Problem requirements: In the entries below, find every line holding the string "with" and collect it.

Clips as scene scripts
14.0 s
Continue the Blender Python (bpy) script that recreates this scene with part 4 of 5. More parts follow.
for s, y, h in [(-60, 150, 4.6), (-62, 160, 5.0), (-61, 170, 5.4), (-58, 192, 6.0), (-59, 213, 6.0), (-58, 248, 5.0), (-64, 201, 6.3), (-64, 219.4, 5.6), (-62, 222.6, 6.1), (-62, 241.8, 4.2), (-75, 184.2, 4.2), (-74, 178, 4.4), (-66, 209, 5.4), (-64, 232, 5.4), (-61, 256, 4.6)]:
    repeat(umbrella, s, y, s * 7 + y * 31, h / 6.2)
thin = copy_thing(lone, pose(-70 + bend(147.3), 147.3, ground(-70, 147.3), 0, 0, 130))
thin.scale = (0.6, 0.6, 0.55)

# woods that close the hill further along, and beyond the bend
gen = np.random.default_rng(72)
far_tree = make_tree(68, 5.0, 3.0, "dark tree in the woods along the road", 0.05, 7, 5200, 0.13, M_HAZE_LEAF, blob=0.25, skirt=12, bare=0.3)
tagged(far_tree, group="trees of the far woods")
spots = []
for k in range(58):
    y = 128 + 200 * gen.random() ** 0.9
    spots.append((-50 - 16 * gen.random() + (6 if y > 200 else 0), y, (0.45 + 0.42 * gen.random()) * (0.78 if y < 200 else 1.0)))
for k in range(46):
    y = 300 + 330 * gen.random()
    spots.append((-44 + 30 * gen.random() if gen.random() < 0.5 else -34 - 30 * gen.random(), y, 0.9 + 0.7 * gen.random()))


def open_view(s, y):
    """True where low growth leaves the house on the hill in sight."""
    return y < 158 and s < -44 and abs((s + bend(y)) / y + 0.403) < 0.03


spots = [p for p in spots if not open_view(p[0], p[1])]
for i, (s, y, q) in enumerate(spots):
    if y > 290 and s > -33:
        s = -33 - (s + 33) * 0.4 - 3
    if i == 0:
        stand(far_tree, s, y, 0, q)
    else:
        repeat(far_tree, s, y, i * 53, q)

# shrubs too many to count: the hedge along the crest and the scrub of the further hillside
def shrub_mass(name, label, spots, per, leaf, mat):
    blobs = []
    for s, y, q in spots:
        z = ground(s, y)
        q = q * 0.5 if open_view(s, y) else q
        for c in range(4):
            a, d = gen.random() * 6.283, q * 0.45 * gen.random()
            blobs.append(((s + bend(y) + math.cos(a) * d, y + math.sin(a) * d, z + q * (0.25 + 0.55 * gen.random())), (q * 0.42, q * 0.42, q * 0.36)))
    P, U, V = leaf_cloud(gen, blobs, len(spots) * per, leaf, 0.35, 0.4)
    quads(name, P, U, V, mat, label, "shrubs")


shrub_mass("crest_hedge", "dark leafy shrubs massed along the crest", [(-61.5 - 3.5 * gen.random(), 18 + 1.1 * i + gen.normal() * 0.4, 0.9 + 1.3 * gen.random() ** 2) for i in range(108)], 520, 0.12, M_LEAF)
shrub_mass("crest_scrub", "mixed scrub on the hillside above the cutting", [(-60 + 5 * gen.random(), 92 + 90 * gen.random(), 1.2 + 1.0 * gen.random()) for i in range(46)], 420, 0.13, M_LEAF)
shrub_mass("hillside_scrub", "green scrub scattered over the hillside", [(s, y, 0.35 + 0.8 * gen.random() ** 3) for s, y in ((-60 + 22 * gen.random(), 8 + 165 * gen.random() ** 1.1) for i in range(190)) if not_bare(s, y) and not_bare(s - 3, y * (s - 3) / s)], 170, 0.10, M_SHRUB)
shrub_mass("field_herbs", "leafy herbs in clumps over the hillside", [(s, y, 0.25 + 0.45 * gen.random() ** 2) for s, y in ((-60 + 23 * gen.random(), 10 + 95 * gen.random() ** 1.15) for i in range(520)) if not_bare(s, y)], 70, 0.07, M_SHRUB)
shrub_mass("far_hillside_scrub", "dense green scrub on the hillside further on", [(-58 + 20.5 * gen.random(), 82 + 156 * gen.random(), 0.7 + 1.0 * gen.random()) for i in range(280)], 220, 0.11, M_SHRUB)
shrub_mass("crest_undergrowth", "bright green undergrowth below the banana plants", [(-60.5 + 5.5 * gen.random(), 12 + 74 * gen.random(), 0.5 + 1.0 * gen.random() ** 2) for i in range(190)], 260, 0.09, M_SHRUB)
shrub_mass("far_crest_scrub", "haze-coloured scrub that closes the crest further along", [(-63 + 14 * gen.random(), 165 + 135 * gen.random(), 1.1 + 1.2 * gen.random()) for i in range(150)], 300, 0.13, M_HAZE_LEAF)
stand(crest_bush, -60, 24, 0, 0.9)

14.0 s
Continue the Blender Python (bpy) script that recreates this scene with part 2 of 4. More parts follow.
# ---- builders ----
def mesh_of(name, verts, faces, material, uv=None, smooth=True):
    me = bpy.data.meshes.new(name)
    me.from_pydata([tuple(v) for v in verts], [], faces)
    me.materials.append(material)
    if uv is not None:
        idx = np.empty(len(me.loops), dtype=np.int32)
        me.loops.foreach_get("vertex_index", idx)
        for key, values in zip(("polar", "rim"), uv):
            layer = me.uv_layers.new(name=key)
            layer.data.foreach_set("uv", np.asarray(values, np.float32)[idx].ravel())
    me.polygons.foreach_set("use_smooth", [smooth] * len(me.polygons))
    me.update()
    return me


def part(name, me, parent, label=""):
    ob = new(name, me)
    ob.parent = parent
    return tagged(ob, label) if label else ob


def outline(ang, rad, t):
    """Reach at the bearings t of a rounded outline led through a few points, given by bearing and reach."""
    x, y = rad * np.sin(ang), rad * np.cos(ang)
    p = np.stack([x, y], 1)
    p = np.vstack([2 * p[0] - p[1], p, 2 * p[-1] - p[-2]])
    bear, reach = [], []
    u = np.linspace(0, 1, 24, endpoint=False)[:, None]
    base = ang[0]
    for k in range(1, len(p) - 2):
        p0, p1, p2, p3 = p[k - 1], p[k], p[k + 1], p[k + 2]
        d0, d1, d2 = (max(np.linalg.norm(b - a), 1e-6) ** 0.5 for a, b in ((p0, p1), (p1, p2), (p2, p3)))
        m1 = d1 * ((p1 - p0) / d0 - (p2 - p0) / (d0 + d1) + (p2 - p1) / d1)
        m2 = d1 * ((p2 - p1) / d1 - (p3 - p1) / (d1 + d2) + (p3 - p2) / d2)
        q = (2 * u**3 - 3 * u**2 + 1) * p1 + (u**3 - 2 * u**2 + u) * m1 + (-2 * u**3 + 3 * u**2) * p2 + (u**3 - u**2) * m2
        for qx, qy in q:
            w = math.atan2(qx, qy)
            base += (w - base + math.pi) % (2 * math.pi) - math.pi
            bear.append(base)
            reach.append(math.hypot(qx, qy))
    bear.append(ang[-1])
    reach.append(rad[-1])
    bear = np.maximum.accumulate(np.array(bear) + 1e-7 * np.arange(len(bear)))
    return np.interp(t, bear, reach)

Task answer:
Continue the Blender Python (bpy) script that recreates this scene with part 4 of 5. More parts follow.
Continue the Blender Python (bpy) script that recreates this scene with part 2 of 4. More parts follow.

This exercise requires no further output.